A Goldman Sachs analyst upgrade of the stock—based on new management and a turnaround plan—sent shares sharply higher on June 12
Is it time for Pier 1 Imports (PIR) shareholders to break out the candy-colored champagne glasses? Investors starved for any piece of good news on the unprofitable home-furnishings retailer—which has been beset by steady declines in same-store sales and shrinking margins—seized on an upgrade of the stock by Goldman Sachs Group (GS) to bid the shares higher on June 12.
Goldman analyst Adrianne Shapira and her team upgraded Pier 1 to buy from neutral and added the stock to the firm's Americas Conviction List. Goldman raised its price target on the stock by $3, to $10.50.
Any glimmers of hope are welcome at Fort Worth (Texas)-based Pier 1. Recent results have been discouraging. The company posted a loss of 14 cents per share in its February quarter, vs. a loss of 4 cents one year earlier, on an 11% drop in same-store sales amid a difficult environment for home-furnishings merchants. Pier 1 is changing its merchandise mix to lure shoppers back into its stores, but will also be closing some stores and cutting staff.

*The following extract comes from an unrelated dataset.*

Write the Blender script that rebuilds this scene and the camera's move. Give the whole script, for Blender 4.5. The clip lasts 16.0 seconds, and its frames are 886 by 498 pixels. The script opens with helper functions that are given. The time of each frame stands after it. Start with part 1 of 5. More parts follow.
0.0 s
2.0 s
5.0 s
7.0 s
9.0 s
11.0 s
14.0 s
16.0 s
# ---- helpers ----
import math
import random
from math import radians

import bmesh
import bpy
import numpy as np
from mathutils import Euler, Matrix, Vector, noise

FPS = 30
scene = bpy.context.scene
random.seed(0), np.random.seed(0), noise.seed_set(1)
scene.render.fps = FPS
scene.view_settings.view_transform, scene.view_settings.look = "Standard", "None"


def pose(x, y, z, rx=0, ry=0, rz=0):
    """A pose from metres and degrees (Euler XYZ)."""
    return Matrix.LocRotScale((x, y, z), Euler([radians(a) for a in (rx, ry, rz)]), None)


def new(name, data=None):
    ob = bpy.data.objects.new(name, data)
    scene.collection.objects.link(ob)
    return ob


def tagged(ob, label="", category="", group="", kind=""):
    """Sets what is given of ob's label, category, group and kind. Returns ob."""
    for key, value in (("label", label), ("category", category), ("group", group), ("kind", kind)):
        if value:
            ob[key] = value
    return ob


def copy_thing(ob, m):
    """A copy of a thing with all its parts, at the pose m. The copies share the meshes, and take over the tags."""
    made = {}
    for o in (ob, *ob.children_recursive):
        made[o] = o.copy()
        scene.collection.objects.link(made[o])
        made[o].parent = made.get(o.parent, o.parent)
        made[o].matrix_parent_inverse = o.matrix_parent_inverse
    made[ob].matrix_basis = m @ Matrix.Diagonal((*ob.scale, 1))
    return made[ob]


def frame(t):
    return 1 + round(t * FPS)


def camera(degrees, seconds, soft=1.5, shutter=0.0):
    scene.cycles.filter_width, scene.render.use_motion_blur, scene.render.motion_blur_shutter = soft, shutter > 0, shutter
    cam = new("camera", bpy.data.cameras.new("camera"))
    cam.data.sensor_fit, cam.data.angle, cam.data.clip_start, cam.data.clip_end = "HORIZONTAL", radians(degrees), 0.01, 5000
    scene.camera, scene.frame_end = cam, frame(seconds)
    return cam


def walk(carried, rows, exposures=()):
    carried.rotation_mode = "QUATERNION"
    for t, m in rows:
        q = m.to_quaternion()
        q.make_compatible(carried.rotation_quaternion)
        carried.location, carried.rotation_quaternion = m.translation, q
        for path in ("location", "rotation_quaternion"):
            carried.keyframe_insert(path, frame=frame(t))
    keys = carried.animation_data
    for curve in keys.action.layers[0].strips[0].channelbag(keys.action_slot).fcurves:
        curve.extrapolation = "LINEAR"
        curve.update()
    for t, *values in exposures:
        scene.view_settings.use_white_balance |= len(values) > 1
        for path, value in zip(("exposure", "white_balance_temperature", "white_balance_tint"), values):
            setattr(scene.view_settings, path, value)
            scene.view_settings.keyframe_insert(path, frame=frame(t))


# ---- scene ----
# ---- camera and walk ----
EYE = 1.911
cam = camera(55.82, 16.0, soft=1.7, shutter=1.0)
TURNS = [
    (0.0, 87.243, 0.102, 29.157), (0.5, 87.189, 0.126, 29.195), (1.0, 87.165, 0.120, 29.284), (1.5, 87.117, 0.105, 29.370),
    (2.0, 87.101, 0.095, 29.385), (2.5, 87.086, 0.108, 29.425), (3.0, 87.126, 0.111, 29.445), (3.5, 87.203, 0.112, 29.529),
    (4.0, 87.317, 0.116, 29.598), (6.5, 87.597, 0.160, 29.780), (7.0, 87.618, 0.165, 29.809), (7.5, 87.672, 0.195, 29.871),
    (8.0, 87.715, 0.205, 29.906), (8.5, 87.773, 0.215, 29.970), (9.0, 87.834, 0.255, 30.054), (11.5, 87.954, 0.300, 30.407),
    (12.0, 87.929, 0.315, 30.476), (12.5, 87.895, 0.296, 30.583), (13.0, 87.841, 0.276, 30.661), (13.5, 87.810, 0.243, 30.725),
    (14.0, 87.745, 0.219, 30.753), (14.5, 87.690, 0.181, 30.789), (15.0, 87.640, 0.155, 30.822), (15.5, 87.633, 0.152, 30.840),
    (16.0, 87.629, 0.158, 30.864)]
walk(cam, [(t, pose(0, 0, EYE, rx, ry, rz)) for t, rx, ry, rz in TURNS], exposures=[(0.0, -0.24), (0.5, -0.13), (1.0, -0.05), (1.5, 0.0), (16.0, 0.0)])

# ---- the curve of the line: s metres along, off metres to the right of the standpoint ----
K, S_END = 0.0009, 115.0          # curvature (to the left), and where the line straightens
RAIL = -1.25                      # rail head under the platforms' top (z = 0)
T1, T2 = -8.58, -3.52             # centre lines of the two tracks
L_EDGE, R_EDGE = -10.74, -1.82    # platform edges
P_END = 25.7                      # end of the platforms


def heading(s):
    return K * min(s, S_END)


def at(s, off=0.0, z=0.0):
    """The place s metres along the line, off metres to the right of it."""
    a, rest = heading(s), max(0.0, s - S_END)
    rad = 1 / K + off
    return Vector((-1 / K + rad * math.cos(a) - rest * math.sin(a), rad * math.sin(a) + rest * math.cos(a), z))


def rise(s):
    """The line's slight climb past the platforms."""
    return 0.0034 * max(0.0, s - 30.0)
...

Shapira took an upbeat tone in a June 12 Goldman research note: "After years of expensive [market] share losses dragging down EBITDA [earnings before interest, taxes, depreciation, and amortization], we believe a critical inflection point is being ushered in by (1) a new management team armed with a turnaround plan and (2) increased shareholder vocalism."

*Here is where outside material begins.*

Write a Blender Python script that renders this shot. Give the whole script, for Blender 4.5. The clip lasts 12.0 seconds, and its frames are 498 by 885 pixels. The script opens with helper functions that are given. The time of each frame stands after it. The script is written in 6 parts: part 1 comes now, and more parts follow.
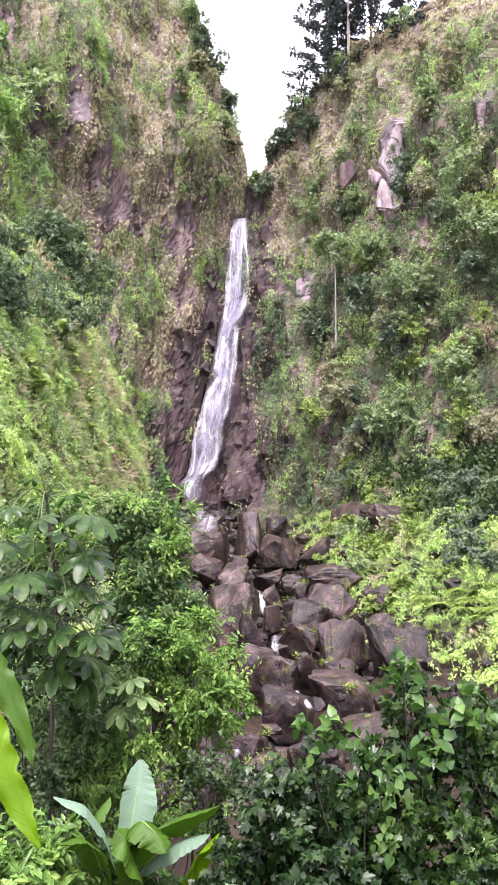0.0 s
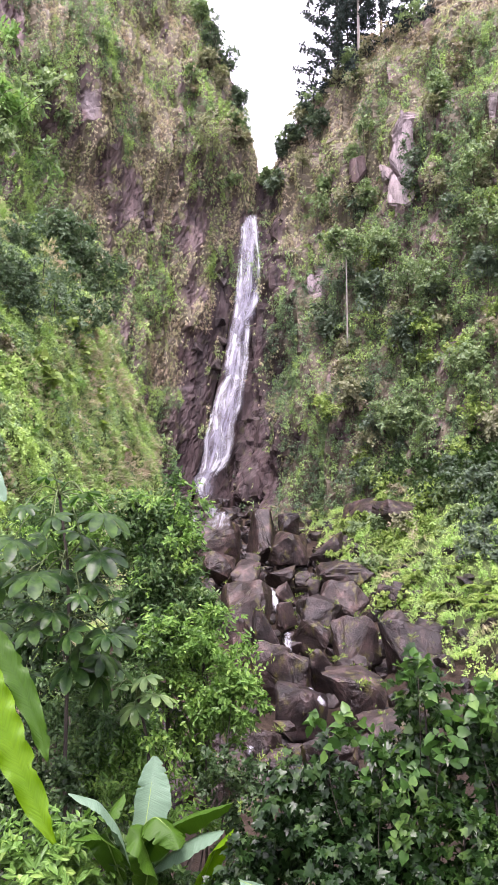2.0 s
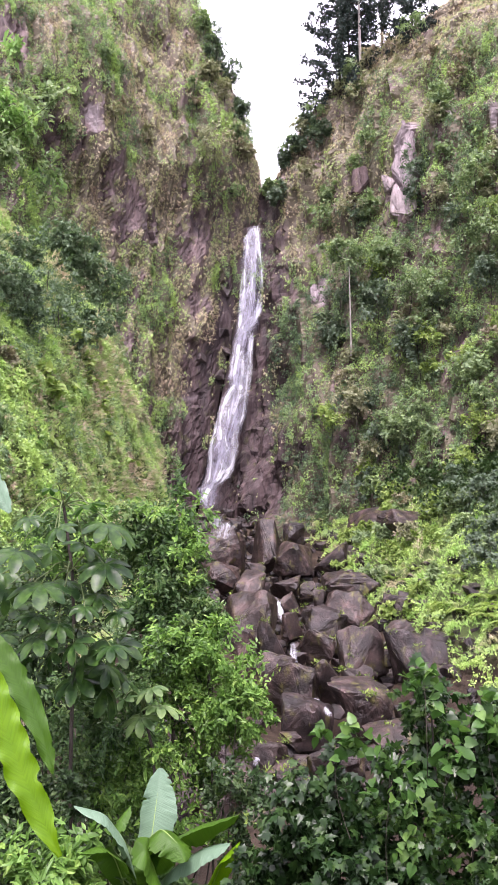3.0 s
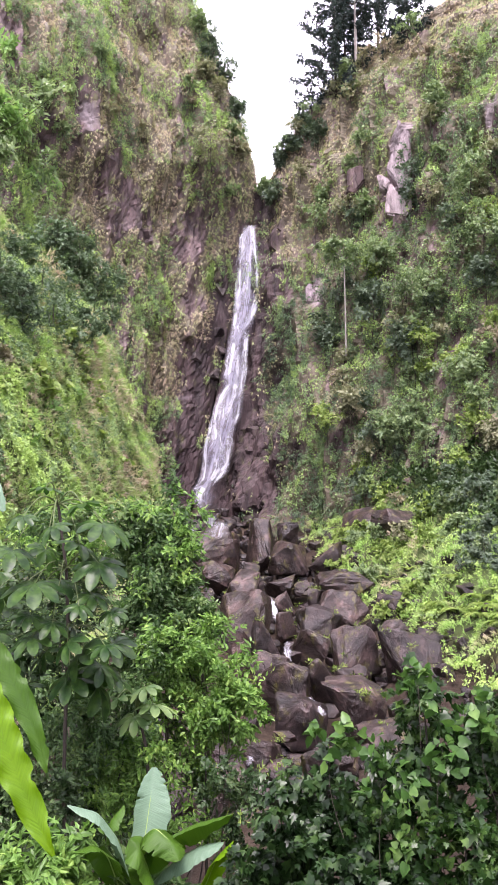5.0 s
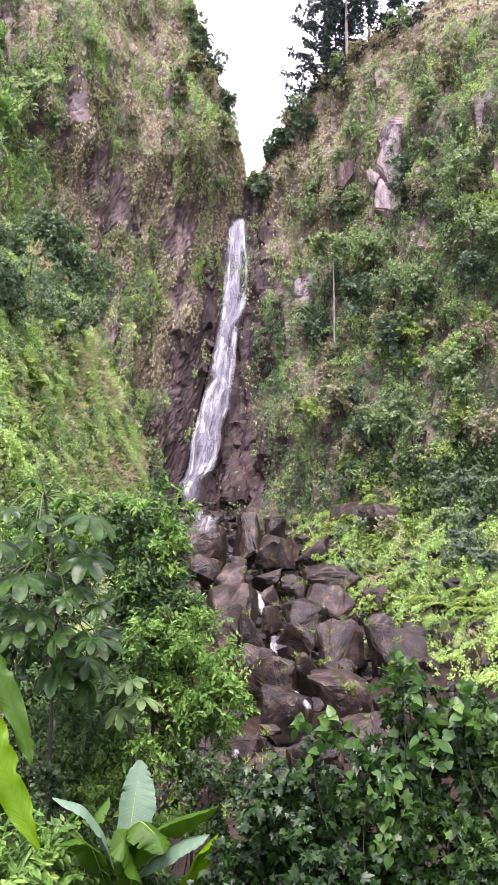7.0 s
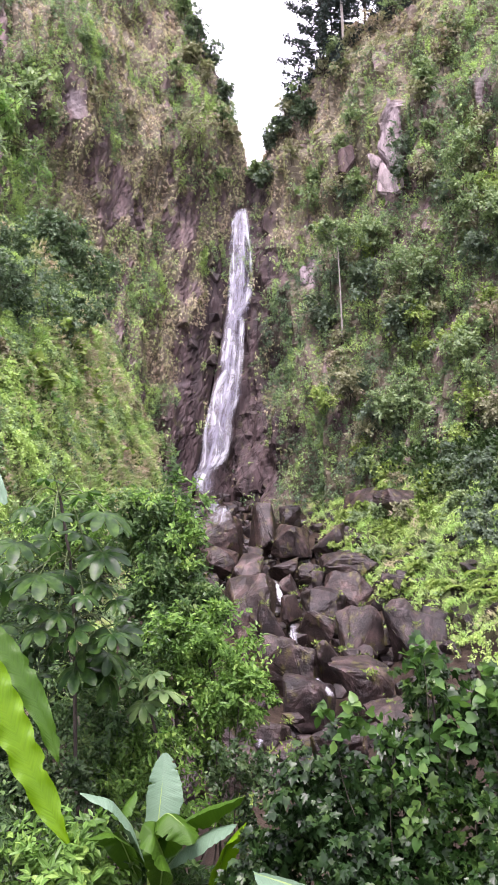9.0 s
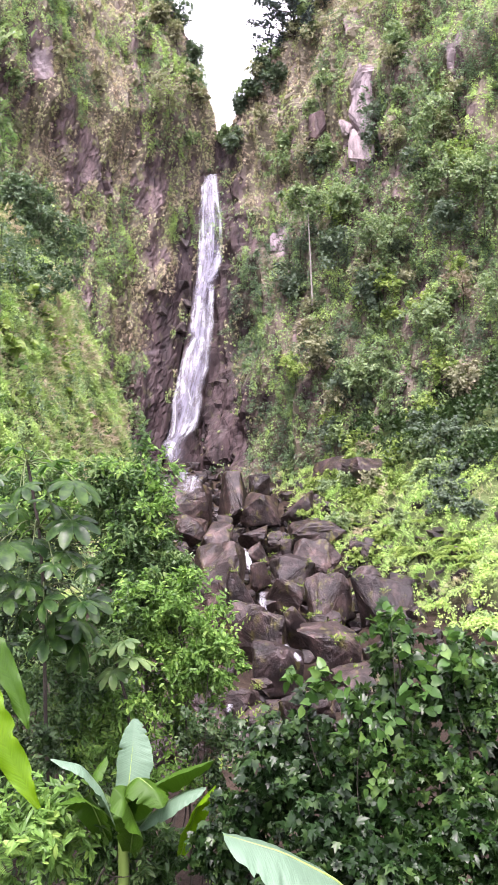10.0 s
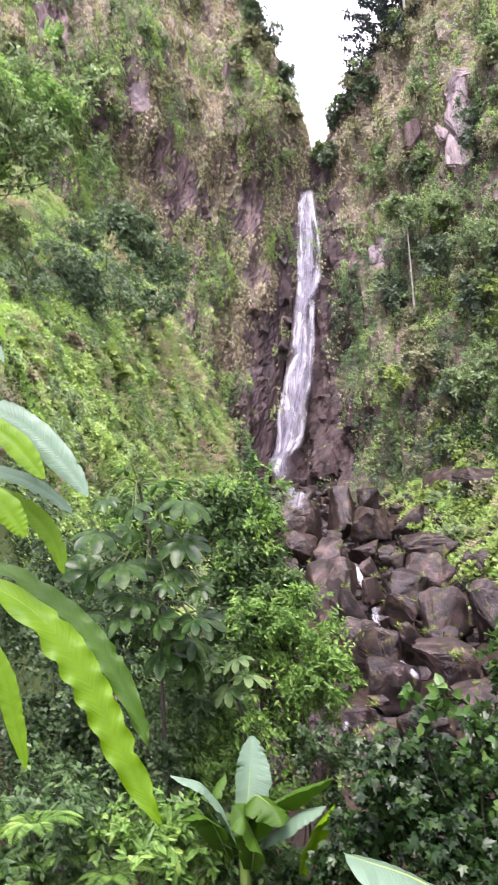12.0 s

Investors reacted positively to the Goldman note, and the stock moved up by 8.8% on June 13, to $8.50—near its highest level in the past year.
Goldman is more optimistic than the rest of the Street that Pier 1 can improve its results. The firm's forecast for fiscal 2007 EBITDA of a $50 million loss and a loss per share of 68 cents is better than the Street consensus forecast of losses of $81 million and $1 per share, respectively. "We believe incremental cost savings across PIR's labor and supply chain exist," Shapira writes in the research note.
Goldman notes that first-quarter results are scheduled to be released on June 21, ahead of the company's shareholder meeting on June 28, and it expects the stock to react positively as the company clears excess inventory and perhaps makes further cost-cutting announcements in the first quarter. Goldman also thinks the company may ease up on marketing spending and could sell its headquarters in the second half of the fiscal year. In fiscal 2008, the firm thinks same-store sales could stabilize and merchandise margins begin to improve.
S&P Expects Volatility
Standard & Poor's Equity Research takes a dimmer view of the shares. In an April research report, S&P said that despite Pier 1's "slightly encouraging" February quarter results, "we believe the company's turnaround will be lengthy and will include several hiccoughs along the way." S&P thinks Pier 1 is having problems driving traffic due to difficult macroeconomic conditions and an increasingly competitive retail environment.
Despite the negatives, S&P believes that Pier 1 could be acquired, and it expects the shares to be volatile over the near term. S&P has a hold rating and an $8 price target on the shares. (S&P, like BusinessWeek, is a unit of The McGraw-Hill Companies. (MHP)).